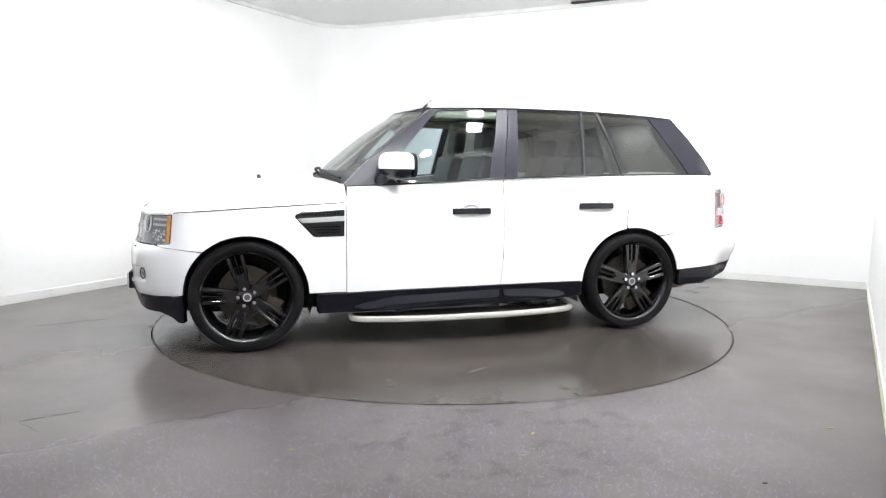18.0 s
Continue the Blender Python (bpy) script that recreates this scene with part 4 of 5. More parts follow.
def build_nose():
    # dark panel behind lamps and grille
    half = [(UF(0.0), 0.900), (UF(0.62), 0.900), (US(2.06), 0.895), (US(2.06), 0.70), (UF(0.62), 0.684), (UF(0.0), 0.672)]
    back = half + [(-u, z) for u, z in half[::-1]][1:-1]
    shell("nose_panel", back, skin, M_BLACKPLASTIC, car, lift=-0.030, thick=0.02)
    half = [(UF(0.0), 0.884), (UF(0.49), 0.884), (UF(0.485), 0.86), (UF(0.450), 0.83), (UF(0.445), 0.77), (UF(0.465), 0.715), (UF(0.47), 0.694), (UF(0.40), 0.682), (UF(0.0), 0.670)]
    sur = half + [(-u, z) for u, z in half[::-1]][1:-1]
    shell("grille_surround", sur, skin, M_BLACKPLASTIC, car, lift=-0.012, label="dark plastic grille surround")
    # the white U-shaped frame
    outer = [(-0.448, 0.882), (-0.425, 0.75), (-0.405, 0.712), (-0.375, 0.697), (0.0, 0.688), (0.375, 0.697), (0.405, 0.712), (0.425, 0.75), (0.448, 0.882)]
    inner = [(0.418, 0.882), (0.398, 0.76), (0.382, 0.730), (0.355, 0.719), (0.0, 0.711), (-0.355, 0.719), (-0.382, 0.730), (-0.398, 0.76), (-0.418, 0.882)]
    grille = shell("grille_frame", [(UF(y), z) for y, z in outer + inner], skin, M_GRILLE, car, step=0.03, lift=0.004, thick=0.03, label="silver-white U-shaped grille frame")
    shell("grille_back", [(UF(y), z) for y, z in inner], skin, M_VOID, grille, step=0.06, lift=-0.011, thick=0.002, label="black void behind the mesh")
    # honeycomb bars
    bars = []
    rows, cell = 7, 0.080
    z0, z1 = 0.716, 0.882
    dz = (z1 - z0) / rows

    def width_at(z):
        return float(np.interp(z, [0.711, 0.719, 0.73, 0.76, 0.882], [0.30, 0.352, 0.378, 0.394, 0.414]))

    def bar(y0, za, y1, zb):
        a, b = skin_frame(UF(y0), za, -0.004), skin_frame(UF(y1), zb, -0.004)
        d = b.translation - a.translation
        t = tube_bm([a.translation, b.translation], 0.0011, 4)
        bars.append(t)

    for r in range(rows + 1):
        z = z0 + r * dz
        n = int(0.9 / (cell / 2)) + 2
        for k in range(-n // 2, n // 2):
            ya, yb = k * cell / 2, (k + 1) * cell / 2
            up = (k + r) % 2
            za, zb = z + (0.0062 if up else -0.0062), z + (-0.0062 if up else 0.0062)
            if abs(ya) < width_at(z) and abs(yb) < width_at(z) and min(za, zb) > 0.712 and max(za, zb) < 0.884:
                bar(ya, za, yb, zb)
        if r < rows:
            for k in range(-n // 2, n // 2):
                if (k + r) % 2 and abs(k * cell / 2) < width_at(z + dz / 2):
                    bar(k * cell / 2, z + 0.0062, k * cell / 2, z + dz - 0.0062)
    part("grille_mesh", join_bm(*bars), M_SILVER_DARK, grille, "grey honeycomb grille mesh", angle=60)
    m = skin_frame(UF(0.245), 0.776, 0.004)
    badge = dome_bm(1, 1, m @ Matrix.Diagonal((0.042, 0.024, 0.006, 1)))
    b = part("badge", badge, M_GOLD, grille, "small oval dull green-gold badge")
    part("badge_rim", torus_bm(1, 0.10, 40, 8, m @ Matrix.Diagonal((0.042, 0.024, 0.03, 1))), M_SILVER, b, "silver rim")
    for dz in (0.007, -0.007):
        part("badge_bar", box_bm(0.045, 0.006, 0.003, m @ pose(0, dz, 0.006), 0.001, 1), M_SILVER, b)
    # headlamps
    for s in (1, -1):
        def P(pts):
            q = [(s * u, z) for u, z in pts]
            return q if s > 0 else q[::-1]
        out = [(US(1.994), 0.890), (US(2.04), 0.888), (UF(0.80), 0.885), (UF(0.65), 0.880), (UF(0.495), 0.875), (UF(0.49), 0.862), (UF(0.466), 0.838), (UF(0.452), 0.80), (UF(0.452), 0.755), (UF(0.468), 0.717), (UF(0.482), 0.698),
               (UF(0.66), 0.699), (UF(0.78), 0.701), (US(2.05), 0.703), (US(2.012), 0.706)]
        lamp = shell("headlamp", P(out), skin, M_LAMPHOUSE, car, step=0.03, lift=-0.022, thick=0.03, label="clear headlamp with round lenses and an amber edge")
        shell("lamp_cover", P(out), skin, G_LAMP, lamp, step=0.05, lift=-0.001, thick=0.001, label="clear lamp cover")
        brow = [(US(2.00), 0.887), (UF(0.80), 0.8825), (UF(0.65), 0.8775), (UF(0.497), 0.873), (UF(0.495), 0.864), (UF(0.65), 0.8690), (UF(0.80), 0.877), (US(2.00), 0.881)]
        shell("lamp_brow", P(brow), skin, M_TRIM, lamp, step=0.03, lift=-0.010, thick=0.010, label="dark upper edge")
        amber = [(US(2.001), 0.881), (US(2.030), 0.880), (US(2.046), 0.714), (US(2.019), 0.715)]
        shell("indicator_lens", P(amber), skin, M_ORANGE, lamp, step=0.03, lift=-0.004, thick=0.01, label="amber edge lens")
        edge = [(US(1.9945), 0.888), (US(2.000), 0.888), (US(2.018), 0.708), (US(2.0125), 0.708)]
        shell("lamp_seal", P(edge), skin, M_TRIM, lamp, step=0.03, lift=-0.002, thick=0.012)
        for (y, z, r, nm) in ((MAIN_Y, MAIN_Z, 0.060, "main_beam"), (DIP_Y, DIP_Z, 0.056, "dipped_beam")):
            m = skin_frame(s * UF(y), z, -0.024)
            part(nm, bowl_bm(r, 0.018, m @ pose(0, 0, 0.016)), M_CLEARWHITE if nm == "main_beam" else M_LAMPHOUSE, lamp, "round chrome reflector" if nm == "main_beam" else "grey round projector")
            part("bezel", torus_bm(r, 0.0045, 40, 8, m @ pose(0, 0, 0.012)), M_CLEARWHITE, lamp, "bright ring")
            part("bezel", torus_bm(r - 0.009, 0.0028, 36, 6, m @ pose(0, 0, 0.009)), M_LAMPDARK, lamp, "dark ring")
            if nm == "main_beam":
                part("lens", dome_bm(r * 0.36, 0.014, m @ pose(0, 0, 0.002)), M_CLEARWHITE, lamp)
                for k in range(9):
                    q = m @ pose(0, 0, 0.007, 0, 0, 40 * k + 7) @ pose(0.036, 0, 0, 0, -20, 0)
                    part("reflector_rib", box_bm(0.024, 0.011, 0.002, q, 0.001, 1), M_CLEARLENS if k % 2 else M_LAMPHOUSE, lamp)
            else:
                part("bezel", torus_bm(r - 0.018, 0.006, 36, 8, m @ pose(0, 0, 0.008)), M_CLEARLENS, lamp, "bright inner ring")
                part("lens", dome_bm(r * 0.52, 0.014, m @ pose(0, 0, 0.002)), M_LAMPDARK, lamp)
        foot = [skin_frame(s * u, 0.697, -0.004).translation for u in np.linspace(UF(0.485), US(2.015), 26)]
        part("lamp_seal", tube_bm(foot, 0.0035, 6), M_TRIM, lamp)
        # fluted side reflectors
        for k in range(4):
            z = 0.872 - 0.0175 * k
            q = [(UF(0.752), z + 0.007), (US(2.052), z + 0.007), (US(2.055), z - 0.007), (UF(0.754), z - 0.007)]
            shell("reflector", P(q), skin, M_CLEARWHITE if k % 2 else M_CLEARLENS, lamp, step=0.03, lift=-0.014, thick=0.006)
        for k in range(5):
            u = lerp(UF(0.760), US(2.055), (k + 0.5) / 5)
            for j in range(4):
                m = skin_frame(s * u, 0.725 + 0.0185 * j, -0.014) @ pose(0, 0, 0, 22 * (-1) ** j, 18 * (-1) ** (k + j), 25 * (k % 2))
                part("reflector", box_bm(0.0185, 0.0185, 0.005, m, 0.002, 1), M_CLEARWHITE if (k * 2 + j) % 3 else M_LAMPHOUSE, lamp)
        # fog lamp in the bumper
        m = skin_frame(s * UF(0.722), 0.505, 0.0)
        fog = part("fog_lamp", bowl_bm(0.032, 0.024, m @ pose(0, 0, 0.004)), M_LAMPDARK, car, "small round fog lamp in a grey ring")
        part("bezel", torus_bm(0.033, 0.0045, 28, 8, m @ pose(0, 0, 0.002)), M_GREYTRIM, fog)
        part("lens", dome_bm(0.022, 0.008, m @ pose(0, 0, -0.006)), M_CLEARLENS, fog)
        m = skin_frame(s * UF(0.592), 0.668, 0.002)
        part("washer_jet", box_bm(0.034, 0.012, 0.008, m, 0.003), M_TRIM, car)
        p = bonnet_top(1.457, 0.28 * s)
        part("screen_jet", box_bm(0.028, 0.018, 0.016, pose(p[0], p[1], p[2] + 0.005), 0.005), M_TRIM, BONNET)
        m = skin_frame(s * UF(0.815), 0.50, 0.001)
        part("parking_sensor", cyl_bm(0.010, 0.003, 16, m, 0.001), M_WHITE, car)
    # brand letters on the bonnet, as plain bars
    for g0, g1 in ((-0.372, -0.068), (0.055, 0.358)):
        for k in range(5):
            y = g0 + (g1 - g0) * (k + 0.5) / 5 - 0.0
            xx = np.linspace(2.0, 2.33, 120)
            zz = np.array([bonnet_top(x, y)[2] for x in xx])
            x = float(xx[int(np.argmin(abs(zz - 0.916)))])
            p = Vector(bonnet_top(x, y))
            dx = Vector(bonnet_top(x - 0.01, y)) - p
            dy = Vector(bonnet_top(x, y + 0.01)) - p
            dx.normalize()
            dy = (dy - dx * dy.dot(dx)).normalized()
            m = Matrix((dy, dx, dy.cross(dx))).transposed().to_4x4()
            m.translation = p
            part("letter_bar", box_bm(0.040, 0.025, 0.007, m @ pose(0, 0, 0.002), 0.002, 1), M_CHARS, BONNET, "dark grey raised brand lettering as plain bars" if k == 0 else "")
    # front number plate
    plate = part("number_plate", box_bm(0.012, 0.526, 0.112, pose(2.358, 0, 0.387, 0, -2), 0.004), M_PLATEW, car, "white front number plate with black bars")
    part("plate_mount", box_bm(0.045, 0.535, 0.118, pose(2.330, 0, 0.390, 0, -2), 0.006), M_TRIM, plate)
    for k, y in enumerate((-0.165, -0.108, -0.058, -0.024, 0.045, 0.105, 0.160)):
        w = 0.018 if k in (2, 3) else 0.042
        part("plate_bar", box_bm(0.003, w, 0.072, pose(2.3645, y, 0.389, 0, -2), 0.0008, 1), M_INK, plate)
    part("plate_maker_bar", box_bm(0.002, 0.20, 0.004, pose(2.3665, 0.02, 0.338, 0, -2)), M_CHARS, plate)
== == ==
_Exercise brief_
Reproduce exactly the run of lines that opens the listing and closes with the line holding "bars.append(t)". Pictures are excluded.

_The output_
18.0 s
Continue the Blender Python (bpy) script that recreates this scene with part 4 of 5. More parts follow.
def build_nose():
    # dark panel behind lamps and grille
    half = [(UF(0.0), 0.900), (UF(0.62), 0.900), (US(2.06), 0.895), (US(2.06), 0.70), (UF(0.62), 0.684), (UF(0.0), 0.672)]
    back = half + [(-u, z) for u, z in half[::-1]][1:-1]
    shell("nose_panel", back, skin, M_BLACKPLASTIC, car, lift=-0.030, thick=0.02)
    half = [(UF(0.0), 0.884), (UF(0.49), 0.884), (UF(0.485), 0.86), (UF(0.450), 0.83), (UF(0.445), 0.77), (UF(0.465), 0.715), (UF(0.47), 0.694), (UF(0.40), 0.682), (UF(0.0), 0.670)]
    sur = half + [(-u, z) for u, z in half[::-1]][1:-1]
    shell("grille_surround", sur, skin, M_BLACKPLASTIC, car, lift=-0.012, label="dark plastic grille surround")
    # the white U-shaped frame
    outer = [(-0.448, 0.882), (-0.425, 0.75), (-0.405, 0.712), (-0.375, 0.697), (0.0, 0.688), (0.375, 0.697), (0.405, 0.712), (0.425, 0.75), (0.448, 0.882)]
    inner = [(0.418, 0.882), (0.398, 0.76), (0.382, 0.730), (0.355, 0.719), (0.0, 0.711), (-0.355, 0.719), (-0.382, 0.730), (-0.398, 0.76), (-0.418, 0.882)]
    grille = shell("grille_frame", [(UF(y), z) for y, z in outer + inner], skin, M_GRILLE, car, step=0.03, lift=0.004, thick=0.03, label="silver-white U-shaped grille frame")
    shell("grille_back", [(UF(y), z) for y, z in inner], skin, M_VOID, grille, step=0.06, lift=-0.011, thick=0.002, label="black void behind the mesh")
    # honeycomb bars
    bars = []
    rows, cell = 7, 0.080
    z0, z1 = 0.716, 0.882
    dz = (z1 - z0) / rows

    def width_at(z):
        return float(np.interp(z, [0.711, 0.719, 0.73, 0.76, 0.882], [0.30, 0.352, 0.378, 0.394, 0.414]))

    def bar(y0, za, y1, zb):
        a, b = skin_frame(UF(y0), za, -0.004), skin_frame(UF(y1), zb, -0.004)
        d = b.translation - a.translation
        t = tube_bm([a.translation, b.translation], 0.0011, 4)
        bars.append(t)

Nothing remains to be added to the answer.